Feel free to add remarks here.

Penang Garden 2008-01-26 Review


Di Yin and I returned to Penang Garden. Nothing was amazing, but all were satisfying. This time, we ordered: 

  • Roti canai. Everyone else in the restaurant seemed to order this as well. Definitely good.
  • Belachan pea sprouts. We tried ordered belachan kang kung, which is a very similar vegetable, but were told it wasn't in season. This dish wasn't as amazing as the melty previous version we had, but was nonetheless pleasing. I think this was more pungently spiced than our past version as well.
  • A stir-fried noodle dish. I forget if it was "chow kueh teow" (a Malaysian dish) or "Singapore rice noodle" (a similar version, only with (yellow) curry added). I recall this was fairly good, though I forget the details.

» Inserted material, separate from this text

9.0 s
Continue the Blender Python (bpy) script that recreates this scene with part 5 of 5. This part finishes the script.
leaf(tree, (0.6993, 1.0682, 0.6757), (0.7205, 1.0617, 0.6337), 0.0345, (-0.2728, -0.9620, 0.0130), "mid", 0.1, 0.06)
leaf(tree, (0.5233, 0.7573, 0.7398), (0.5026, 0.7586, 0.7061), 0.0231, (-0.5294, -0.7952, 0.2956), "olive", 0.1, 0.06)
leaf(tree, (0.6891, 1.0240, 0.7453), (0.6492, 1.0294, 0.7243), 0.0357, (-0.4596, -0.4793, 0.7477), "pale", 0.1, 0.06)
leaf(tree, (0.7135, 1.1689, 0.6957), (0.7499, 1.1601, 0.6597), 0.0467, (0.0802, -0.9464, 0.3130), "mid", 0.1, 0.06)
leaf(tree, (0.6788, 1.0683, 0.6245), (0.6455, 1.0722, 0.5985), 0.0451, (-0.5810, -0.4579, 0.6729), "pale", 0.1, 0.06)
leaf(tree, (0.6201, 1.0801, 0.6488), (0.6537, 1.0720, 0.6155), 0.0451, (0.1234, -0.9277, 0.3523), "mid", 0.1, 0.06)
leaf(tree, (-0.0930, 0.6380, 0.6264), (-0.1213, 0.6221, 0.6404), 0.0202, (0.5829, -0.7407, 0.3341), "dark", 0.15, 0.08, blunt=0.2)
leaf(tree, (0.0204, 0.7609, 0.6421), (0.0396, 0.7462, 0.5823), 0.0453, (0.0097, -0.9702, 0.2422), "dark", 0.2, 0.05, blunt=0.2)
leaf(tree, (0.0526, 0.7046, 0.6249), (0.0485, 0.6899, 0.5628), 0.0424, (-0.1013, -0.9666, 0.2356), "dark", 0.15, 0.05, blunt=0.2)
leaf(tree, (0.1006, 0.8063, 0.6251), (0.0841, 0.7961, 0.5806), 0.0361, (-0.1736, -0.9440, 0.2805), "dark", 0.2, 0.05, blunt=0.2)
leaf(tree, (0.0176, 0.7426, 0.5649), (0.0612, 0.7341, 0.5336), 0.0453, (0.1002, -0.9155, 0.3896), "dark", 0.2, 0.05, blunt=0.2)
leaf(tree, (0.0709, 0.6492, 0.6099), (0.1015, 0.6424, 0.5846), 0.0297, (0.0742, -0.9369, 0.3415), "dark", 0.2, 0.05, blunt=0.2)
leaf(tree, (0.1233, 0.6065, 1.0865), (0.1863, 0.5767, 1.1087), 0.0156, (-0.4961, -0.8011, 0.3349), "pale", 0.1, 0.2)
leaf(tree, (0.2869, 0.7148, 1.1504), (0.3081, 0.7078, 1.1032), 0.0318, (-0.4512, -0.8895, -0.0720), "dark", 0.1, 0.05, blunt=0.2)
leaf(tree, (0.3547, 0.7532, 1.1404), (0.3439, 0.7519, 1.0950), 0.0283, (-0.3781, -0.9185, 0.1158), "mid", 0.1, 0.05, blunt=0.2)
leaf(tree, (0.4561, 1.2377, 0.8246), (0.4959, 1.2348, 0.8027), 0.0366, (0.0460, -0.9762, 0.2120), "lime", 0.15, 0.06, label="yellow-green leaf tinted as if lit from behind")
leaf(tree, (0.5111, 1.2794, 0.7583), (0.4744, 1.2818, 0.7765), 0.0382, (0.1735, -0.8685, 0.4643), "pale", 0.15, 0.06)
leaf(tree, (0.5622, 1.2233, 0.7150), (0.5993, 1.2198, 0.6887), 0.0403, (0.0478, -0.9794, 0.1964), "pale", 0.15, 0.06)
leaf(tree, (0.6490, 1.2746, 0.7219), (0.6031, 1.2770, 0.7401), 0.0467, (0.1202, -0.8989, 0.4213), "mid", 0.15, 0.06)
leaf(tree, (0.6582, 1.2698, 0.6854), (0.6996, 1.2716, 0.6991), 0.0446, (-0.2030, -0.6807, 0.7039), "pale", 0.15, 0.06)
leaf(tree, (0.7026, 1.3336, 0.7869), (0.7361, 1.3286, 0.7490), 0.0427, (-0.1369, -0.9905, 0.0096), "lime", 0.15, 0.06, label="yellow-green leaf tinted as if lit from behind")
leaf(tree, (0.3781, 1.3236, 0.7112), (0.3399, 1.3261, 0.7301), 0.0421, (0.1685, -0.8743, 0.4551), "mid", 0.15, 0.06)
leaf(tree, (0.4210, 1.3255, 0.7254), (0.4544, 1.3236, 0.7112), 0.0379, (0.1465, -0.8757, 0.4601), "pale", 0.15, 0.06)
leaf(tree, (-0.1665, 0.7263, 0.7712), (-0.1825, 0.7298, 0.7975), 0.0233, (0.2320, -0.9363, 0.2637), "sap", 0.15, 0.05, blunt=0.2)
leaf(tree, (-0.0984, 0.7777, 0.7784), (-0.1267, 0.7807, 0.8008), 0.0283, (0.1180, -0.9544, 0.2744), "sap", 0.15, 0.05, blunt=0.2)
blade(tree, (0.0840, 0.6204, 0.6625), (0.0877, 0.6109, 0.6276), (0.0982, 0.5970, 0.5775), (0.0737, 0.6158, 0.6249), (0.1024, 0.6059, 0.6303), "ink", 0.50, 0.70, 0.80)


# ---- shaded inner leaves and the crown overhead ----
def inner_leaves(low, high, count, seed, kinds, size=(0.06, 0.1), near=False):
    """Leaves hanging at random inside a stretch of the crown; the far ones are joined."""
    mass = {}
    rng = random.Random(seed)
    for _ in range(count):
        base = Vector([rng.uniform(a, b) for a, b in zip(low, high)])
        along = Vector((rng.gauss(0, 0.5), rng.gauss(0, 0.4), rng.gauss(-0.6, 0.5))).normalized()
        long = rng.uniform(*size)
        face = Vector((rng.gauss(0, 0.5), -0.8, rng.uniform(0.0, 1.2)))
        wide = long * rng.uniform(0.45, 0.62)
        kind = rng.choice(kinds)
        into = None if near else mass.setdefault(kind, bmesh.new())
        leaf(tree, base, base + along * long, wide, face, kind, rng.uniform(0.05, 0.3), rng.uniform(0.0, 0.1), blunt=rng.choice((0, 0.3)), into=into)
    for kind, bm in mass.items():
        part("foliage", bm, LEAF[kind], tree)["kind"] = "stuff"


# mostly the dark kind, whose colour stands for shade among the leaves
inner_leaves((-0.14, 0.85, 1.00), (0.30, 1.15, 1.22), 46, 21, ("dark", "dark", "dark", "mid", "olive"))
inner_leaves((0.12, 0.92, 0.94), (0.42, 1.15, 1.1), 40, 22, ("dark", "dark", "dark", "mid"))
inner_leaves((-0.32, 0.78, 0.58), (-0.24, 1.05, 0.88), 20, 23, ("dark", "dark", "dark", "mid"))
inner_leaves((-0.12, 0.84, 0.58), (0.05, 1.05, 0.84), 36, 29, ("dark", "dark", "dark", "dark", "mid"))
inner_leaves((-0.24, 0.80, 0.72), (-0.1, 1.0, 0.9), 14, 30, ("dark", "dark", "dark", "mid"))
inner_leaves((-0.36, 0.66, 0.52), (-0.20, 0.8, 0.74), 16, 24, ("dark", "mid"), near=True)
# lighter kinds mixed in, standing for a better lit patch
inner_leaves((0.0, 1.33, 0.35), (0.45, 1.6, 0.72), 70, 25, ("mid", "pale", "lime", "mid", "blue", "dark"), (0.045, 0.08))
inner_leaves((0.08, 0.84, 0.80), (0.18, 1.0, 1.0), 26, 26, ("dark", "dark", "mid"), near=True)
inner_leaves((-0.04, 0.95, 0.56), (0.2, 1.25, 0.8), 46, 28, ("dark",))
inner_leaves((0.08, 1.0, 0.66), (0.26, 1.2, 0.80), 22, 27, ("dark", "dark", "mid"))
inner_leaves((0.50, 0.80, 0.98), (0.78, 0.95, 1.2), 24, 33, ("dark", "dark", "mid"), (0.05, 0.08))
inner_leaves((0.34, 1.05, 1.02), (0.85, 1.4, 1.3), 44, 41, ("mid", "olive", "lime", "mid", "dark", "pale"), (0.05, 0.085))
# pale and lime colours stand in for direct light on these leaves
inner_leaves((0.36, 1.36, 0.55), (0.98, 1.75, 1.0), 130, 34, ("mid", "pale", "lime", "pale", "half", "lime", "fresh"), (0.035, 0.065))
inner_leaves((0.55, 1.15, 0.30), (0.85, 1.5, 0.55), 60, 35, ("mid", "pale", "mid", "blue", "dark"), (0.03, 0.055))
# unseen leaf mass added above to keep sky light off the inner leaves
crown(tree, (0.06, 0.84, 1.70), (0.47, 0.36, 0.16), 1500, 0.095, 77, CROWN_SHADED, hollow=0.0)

Comments from Other Attendees


Feel free to add remarks here.


Penang Garden 2010-09-12 Review


Di Yin and I returned to Penang Garden with her parents and relatives for an extensive banquet.  Many things we had weren't on the menu.  (The woman organizing the dinner knew the manager.)  We ate:

  • Roti mortabak.  Good.  Thin roti stuffed with ground meat and served with a curry sauce.
  • Papaya salad.  Quite good.  Not too spicy.
  • Fried cabbage appetizer.  Good.
  • A white-broth soup containing tofu.  Meh.
  • Fish with tofu pot.  Decent.  A full fish--I accidentally picked up the head and eye--with tofu skins.  Fish was tasty.
  • Drunken chicken stew.  Definitely not my thing.
  • Quail (a.k.a. pigeon).  Very good.  Crispy, succulent, well-seasoned skin.  Good flesh too.
  • Beef with broccoli.  Very good.  Nicely velvety beef.
  • Seafood fried rice.  Fine.  Not much seafood.
  • A green Chinese vegetable in soy milk with garlic.  Good.
  • Singaporean chili prawns with bread.  Delicious!  Basically Singaporean chili crab, with prawns substituted for crab.  The sauce was great; I ate it poured over the bread.  Large succulent prawns too.
  • Lobster with udon noodles.  Di Yin was a big fan.  Many people really loved this.  I wasn't excited.
  • Watermelon.  Trimmed nicely.  Quite sweet.
  • Mango.  Not liquidy / well prepared.